On July 17, 2023, the governor of Delaware signed into law certain amendments to the Delaware General Corporation Law, which amendments become effective August 1, 2023. Among the amendments is the addition of §242(d)(2) of the Delaware General Corporation Law, which changes the voting standard for reverse stock splits from a majority of the outstanding shares to a majority of the votes cast on the proposal, provided certain other requirements are satisfied.
Following the adoption of the amendments to the Delaware General Corporation Law, the Company evaluated whether the revised voting standard could apply to Proposal 1 at the Special Meeting, which relates to the adoption of a certificate of amendment to the Company’s Second Amended and Restated Certificate of Incorporation (the “Certificate of Incorporation”) to effect a reverse stock split. The Company concluded that the new voting standard could not apply to Proposal 1 because Article XII of the Certificate of Incorporation requires the affirmative vote of the holders of at least a majority of the Company’s outstanding common stock to amend the Certificate of Incorporation. The Company also determined to supplement and amend the Proxy Statement to provide that the affirmative vote of the holders of at least a majority of the Company’s outstanding common stock is required to approve the proposal. This voting standard will be in addition to the voting standard disclosed in the Proxy Statement, namely a majority of the outstanding shares of the Company’s common stock and Series A Preferred Stock, voting together as a class.

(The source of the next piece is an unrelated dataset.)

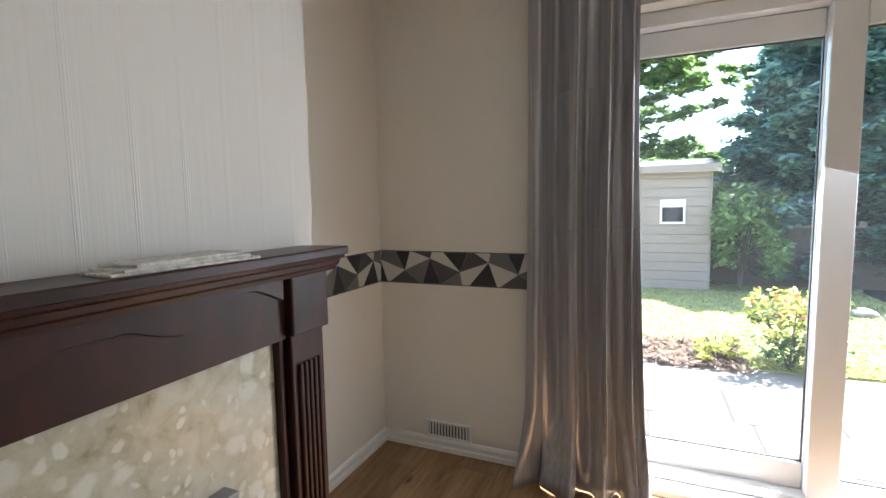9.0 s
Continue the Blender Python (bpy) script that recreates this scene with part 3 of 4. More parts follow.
# ---------------------------------------------------------------- fireplace
def fireplace():
    f = empty("fireplace_surround", "dark mahogany fireplace surround with fluted legs and a carved frieze", "fireplace", (1.655, BY, 0))
    L = lambda x: x - 1.655
    bx = lambda x0, x1, y0, y1, z0, z1: (L(x0), L(x1), y0 - BY, y1 - BY, z0, z1)
    yb = BY - 0.003
    for x0, x1 in ((1.055, 1.20), (2.10, 2.245)):
        leg = part("leg", rounded(bx(x0 + 0.008, x1 - 0.008, BY - 0.074, yb, 0.20, 0.94), width=0.004), WOOD, f)
        part("plinth_block", rounded(bx(x0, x1, BY - 0.088, yb, 0.052, 0.205), width=0.005), WOOD, leg)
        part("cap_block", rounded(bx(x0, x1, BY - 0.09, yb, 0.94, 1.098), width=0.005), WOOD, leg)
        w = (x1 - x0 - 0.05) / 5
        for k in range(5):
            xa = x0 + 0.025 + k * w
            part("reed", rounded(bx(xa + 0.003, xa + w - 0.004, BY - 0.084, BY - 0.0735, 0.25, 0.86), width=0.003), WOOD, leg)
    for x0, x1 in ((1.20, 1.215), (2.085, 2.10)):
        part("inner_cheek", rounded(bx(x0, x1, BY - 0.055, yb, 0.052, 0.936), width=0.002, segments=1), WOOD, f)
    part("frieze", rounded(bx(1.2005, 2.0995, BY - 0.066, yb, 0.934, 1.098), width=0.003), WOOD, f)
    bm = bmesh.new()
    n = 44
    top, low = [], []
    for k in range(n + 1):
        u = k / n
        a = abs(2 * u - 1)
        dip = 0.035 * math.sin(max(0, a - 0.12) * 7.0) * math.exp(-3 * (a - 0.55) ** 2) + 0.05 * max(0, a - 0.72) ** 0.8
        z = 1.056 - dip * (1 if a > 0.12 else 0.6)
        x = L(1.215 + 0.87 * u)
        top.append((x, 1.095))
        low.append((x, min(z, 1.08)))
    ft = [bm.verts.new((x, -0.077, z)) for x, z in top]
    fl = [bm.verts.new((x, -0.077, z)) for x, z in low]
    bl = [bm.verts.new((x, -0.0655, z - 0.004)) for x, z in low]
    for k in range(n):
        bm.faces.new((ft[k], ft[k + 1], fl[k + 1], fl[k]))
        bm.faces.new((fl[k], fl[k + 1], bl[k + 1], bl[k]))
    part("carved_apron", bm, WOOD, f)
    prof = [(y * 0.86, z - 0.022) for y, z in [(0.0, 1.118), (-0.118, 1.118), (-0.122, 1.128), (-0.132, 1.134), (-0.136, 1.146), (-0.15, 1.152), (-0.154, 1.160), (-0.165, 1.163), (-0.165, 1.180), (-0.162, 1.184), (0.0, 1.184)]]
    bm = bmesh.new()
    r0 = []
    for s in (-1, 1):
        r0.append([bm.verts.new((s * (0.595 + (-y) * 0.18) - 0.004, y - 0.003, z)) for y, z in prof])
    k = len(prof)
    for i in range(k):
        bm.faces.new((r0[0][i], r0[0][(i + 1) % k], r0[1][(i + 1) % k], r0[1][i]))
    bm.faces.new(r0[0])
    bm.faces.new(r0[1][::-1])
    part("mantel_shelf", bm, WOOD, f)
    return f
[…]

Accordingly, the Proxy Statement is hereby supplemented and amended as follows:
The following text replaces, in its entirety, the text on page 1 of the Proxy Statement appearing below “Required Vote”:
“Both (i) a majority of the outstanding shares of our common stock and Series A Preferred stock, voting together as a class, and (ii) a majority of the outstanding shares of our common stock”.
The following text replaces, in its entirety, the text on page 2 of the Proxy Statement appearing in the first paragraph below “What is the voting requirement to approve the proposal?”:
“For Proposal No. 1, approval of the proposal requires both (i) the affirmative vote of the holders of a majority of the outstanding shares of our common stock and Series A Preferred stock, voting together as a class, and (ii) the affirmative vote of the holders of a majority of the outstanding shares of our common stock.”

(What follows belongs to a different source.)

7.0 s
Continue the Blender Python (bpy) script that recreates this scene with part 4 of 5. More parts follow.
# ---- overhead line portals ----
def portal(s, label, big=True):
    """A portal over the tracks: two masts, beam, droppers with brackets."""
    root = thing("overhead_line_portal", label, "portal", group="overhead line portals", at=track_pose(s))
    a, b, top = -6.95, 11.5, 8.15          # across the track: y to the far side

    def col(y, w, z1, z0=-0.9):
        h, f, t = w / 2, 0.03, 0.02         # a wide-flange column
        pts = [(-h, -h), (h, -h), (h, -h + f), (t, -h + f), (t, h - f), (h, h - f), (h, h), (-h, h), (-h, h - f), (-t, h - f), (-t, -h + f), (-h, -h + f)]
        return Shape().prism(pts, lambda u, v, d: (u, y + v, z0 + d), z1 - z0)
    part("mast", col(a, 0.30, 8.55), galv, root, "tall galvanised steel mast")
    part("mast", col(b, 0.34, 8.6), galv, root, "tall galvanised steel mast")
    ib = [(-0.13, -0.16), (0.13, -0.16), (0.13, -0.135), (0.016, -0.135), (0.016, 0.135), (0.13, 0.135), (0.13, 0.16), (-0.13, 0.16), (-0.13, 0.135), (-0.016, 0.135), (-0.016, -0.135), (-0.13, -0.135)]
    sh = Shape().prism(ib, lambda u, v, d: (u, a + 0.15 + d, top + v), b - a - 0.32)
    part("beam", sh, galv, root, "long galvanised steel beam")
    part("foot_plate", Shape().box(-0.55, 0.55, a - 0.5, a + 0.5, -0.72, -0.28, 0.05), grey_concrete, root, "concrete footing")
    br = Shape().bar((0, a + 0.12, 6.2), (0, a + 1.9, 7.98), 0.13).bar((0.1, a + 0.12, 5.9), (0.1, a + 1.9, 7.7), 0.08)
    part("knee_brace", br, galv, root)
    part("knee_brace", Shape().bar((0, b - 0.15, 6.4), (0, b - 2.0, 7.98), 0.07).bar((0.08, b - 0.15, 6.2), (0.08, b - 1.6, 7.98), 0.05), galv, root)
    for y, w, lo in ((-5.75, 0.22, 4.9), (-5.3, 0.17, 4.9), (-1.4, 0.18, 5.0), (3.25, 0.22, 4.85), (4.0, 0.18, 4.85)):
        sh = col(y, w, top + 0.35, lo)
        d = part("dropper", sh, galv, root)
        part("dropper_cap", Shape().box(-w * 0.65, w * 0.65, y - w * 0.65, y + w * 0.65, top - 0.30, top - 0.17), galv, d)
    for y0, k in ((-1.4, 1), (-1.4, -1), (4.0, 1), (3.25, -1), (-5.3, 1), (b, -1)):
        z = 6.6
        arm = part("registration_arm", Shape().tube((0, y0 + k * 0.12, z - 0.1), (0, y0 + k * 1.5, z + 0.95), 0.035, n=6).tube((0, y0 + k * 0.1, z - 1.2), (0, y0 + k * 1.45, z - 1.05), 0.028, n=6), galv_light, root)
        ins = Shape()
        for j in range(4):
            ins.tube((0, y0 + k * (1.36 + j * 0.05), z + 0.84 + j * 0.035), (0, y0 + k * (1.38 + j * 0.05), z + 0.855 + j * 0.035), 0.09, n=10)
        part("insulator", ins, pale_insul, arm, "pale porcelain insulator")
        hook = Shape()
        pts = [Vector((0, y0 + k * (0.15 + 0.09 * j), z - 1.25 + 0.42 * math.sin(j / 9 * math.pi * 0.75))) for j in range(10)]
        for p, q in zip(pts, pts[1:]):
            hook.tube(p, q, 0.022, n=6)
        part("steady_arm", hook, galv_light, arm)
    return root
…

The following text replaces, in its entirety, the text on page 5 of the Proxy Statement appearing in the paragraph below “Vote Required”:
“Approval of the Reverse Stock Split by our stockholders requires both (i) the affirmative vote of the holders of a majority of the outstanding shares of our common stock and Series A Preferred stock, together as a class, voting in favor of this Proposal No. 1, and (ii) the affirmative vote of the holders of a majority of the outstanding shares of our common stock voting in favor of this Proposal No. 1.”
Except as described above, this Supplement does not modify, amend, supplement, or otherwise affect the Proxy Statement. This Supplement does not provide all of the information that is important to your voting decisions at the Special Meeting, and the Proxy Statement contains other important additional information. This Supplement should be read in conjunction with the Proxy Statement.
If you have already voted, you do not need to vote again unless you would like to change or revoke your prior vote. If you would like to change or revoke your prior vote, please refer to page 2 in the Proxy Statement for instructions on how to do so.